Le posizioni di Carlo Petrini sono le stesse che, da tanti anni, rappresentano il cuore del pensiero di Slow Food: la valorizzazione dei prodotti di territorio, e un tipo di agricoltura che sia sostenibile, rispettosa dell’ambiente e delle persone. Un rispetto che, secondo lui, nel caso del Barolo passa necessariamente dalla conversione in biologico.

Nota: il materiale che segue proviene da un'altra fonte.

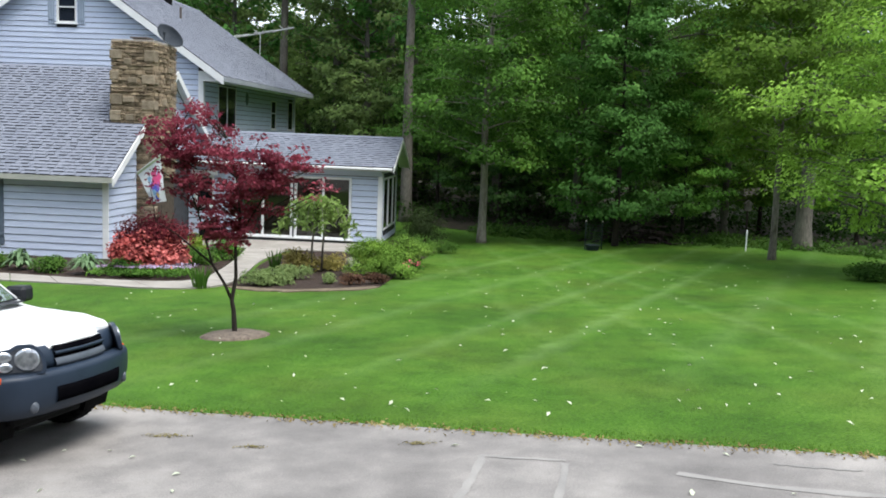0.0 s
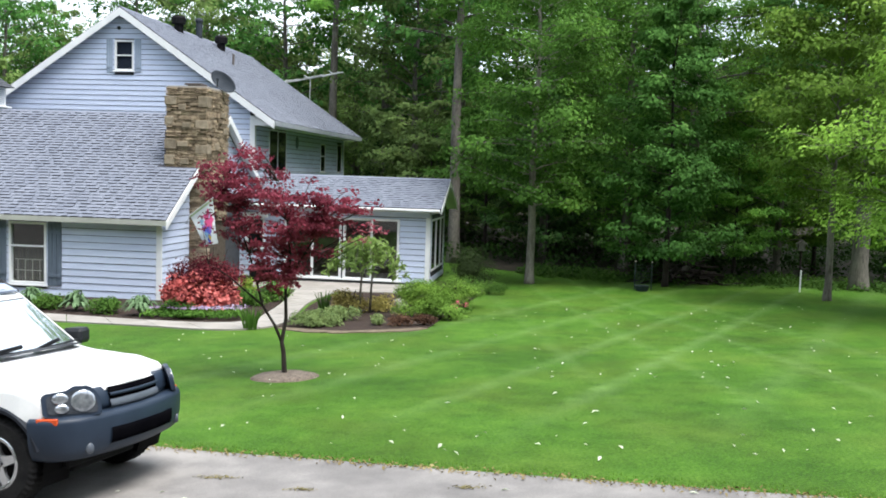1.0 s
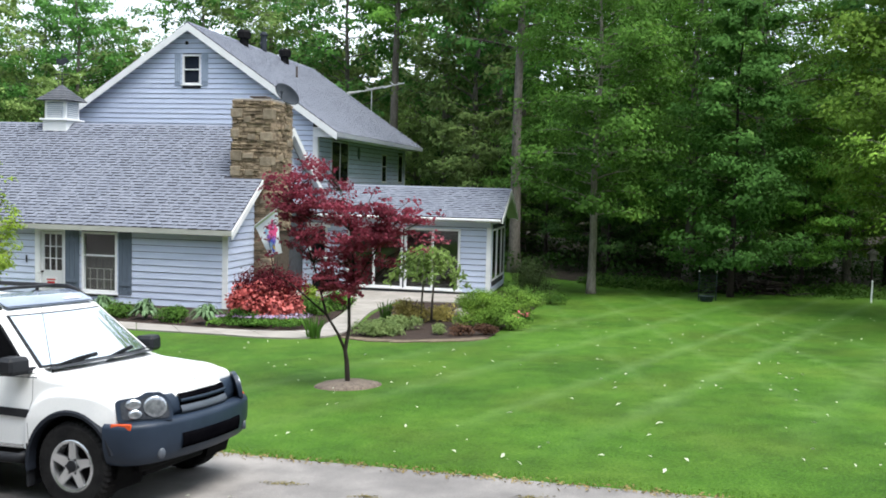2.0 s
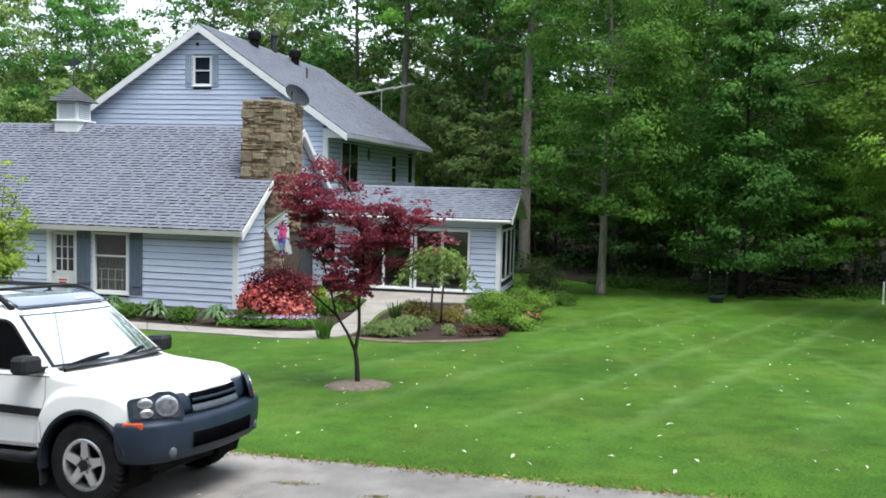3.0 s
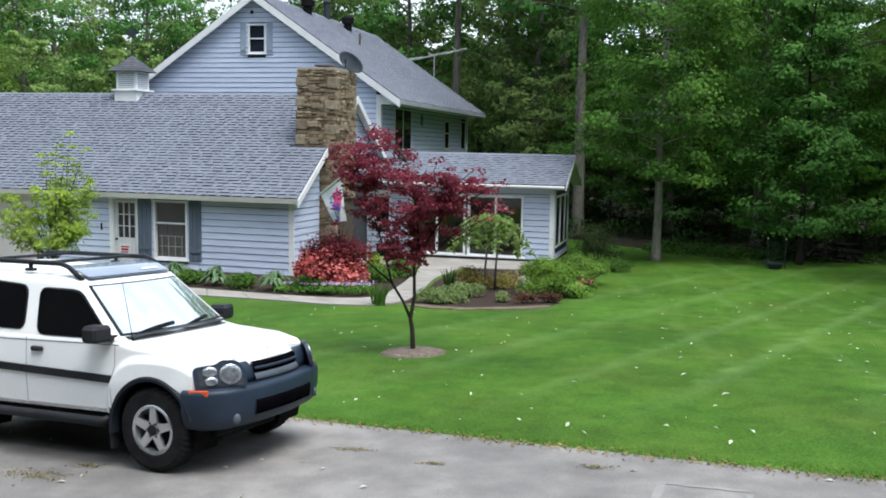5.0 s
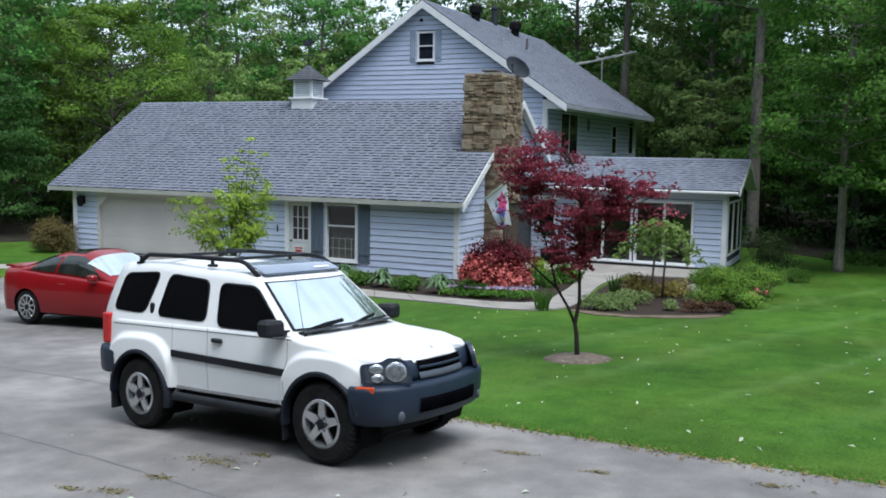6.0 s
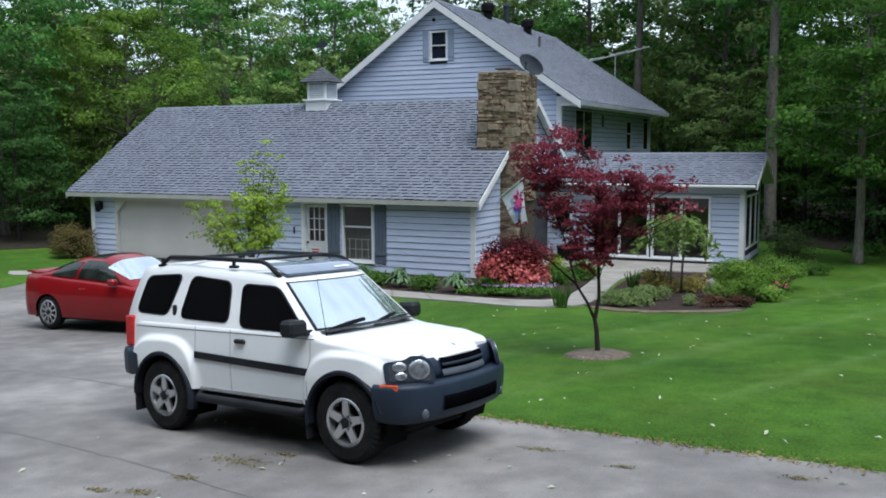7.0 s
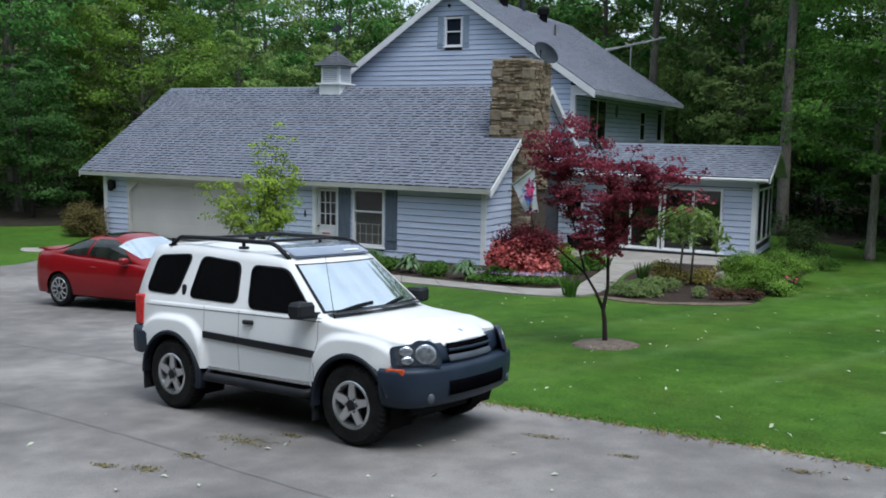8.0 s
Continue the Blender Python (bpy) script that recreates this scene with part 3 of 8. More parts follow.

Di fronte ad una platea in cui molti erano produttori Petrini ha affermato senza mezze misure che «bisogna liberare i nostri terreni dall’uso della chimica. Per fortuna molti viticoltori lo stanno già facendo, ma sarebbe bello se fosse il Consorzio di Tutela stesso a chiedere che il Barolo nasca solo dove la chimica è stata bandita. Certo, la prima denominazione biologica al mondo potrebbe apparire come un’operazione di marketing incredibile, ma io penso invece alla salute delle persone, dei consumatori e, prima ancora, dei contadini che i prodotti chimici li respirano ogni volta che viene fatto un trattamento. Sarebbe un atto dovuto, che credo sia fattibile, magari prendendosi il tempo necessario».
Sull’argomento è intervenuto in risposta anche Federico Scarzello che, in qualità di presidente dell’Enoteca Regionale, ha ricordato come i produttori che lavorano nei Cannubi si siano già accordati per creare un biodistretto in quella che è, dal punto di vista storico, una collina di altissimo valore simbolico per il Barolo.
LA “NEBBIOLIZZAZIONE” DELLA LANGA
Nel proprio intervento durante la mattinata di presentazione Carlo Petrini ha fatto appello ai produttori presenti non solo per quanto riguarda la conversione in biologico, ma anche su un aspetto ad esso complementare: quello della biodiversità.
Il nemico, in questo caso, è la “nebbiolizzazione” della Langa del Barolo, come lo stesso Petrini l’ha definita. «Una volta – ha ricordato – il vitigno più coltivato era la barbera, e poi c’erano il dolcetto, il nebbiolo, il neirane. Ora i boschetti li abbiamo distrutti, abbiamo vigne dappertutto, monocoltura al posto di un ecosistema che funzionava. Un tempo si producevano 8 milioni di bottiglie di Barolo, mentre oggi siamo arrivati a 14. I produttori dovrebbero prendere coscienza del numero di bottiglie che possono restare invendute, e non essere succubi delle altalene della finanza. Senza i suoi vitigni autoctoni, la sua biodiversità, la Langa non ha ragione di essere: a forza di volere troppo non si porta a casa niente».